== Aim of the task ==
Each line below should be retyped exactly, with no pictures.

== Dataset content ==
##########
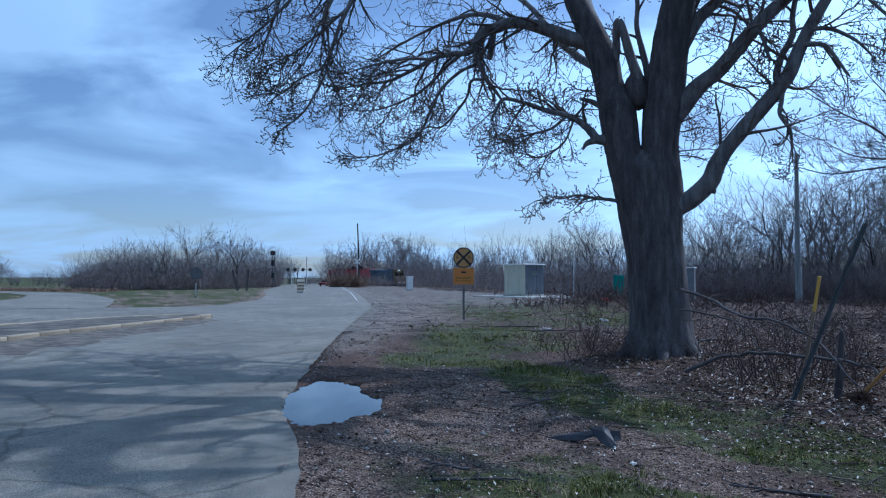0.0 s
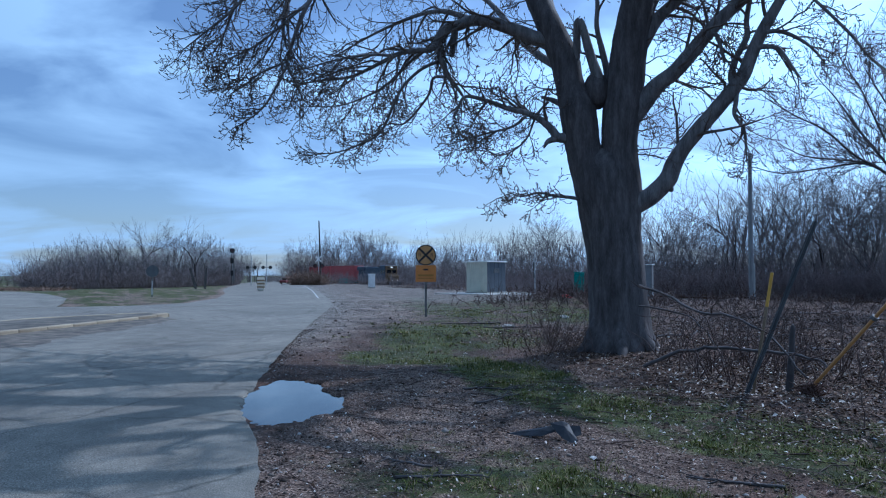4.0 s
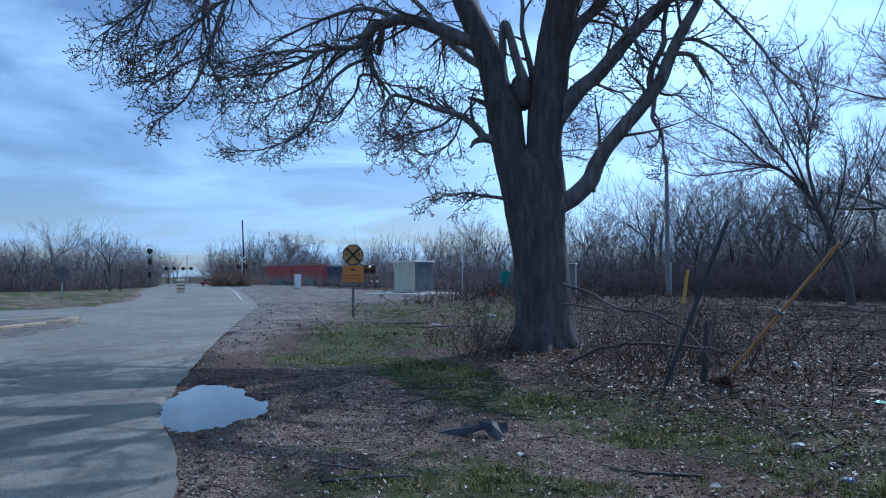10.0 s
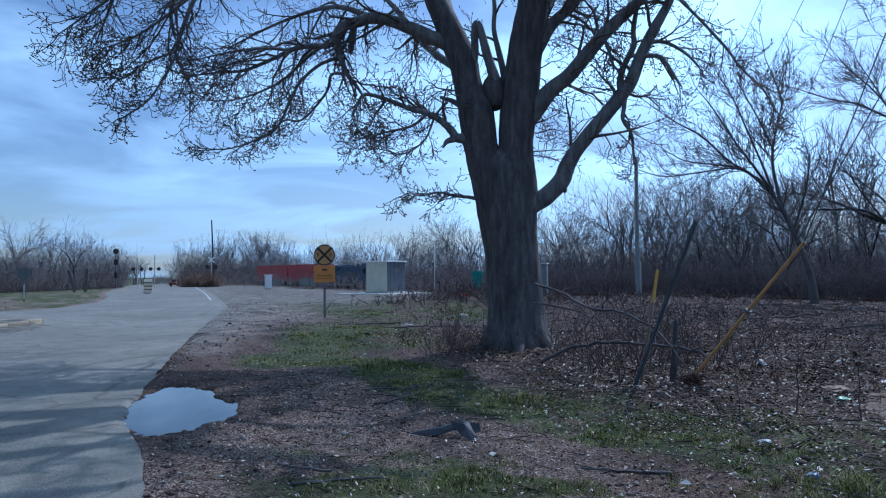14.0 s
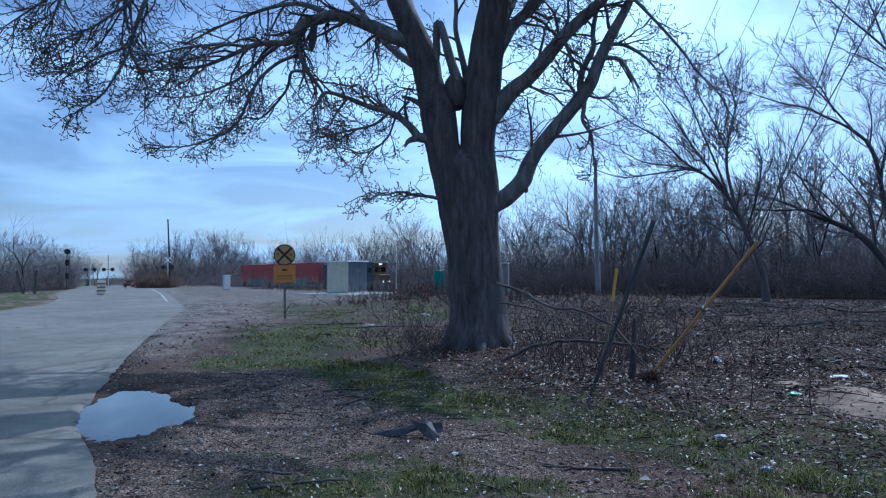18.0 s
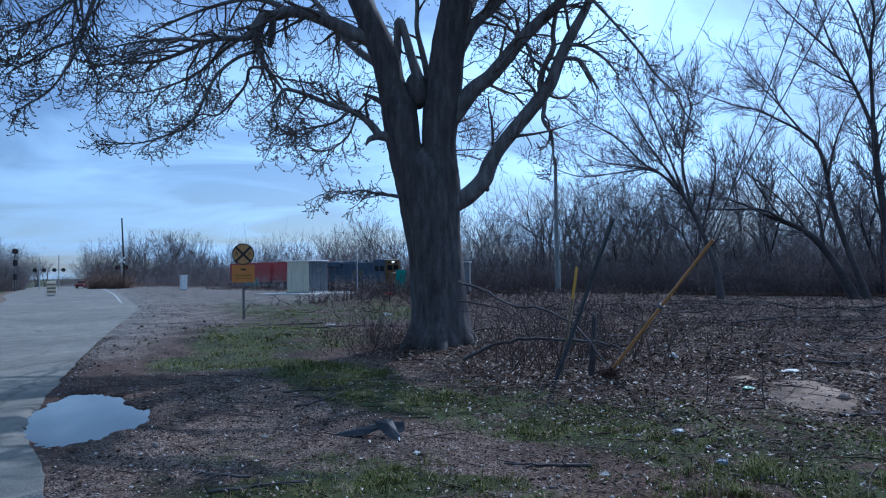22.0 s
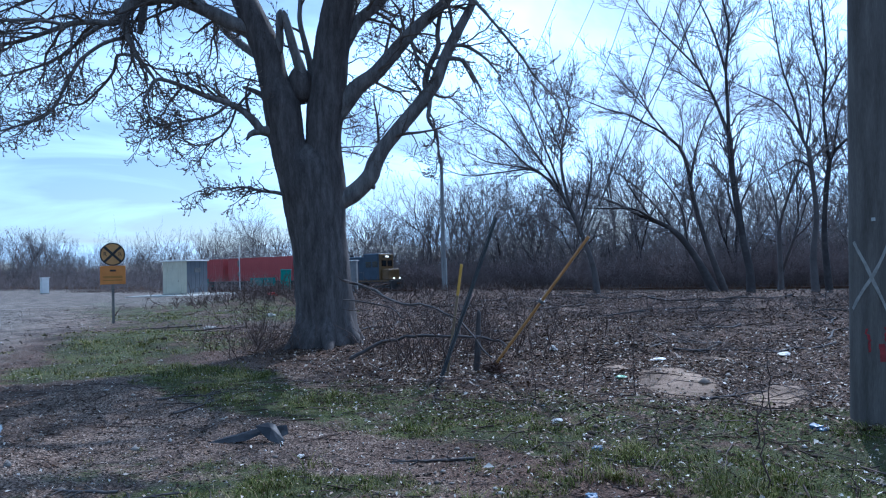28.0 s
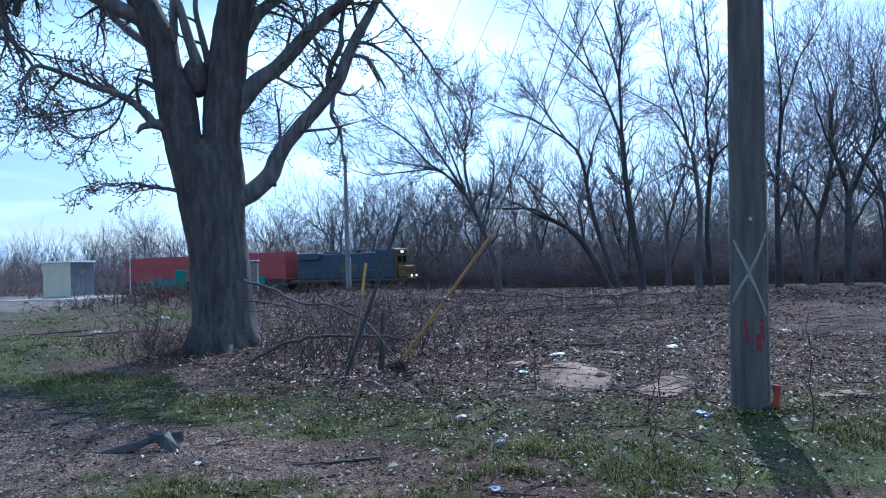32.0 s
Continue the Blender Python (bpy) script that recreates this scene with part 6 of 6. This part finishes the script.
##########
== Output of the task ==
0.0 s
4.0 s
10.0 s
14.0 s
18.0 s
22.0 s
28.0 s
32.0 s
Continue the Blender Python (bpy) script that recreates this scene with part 6 of 6. This part finishes the script.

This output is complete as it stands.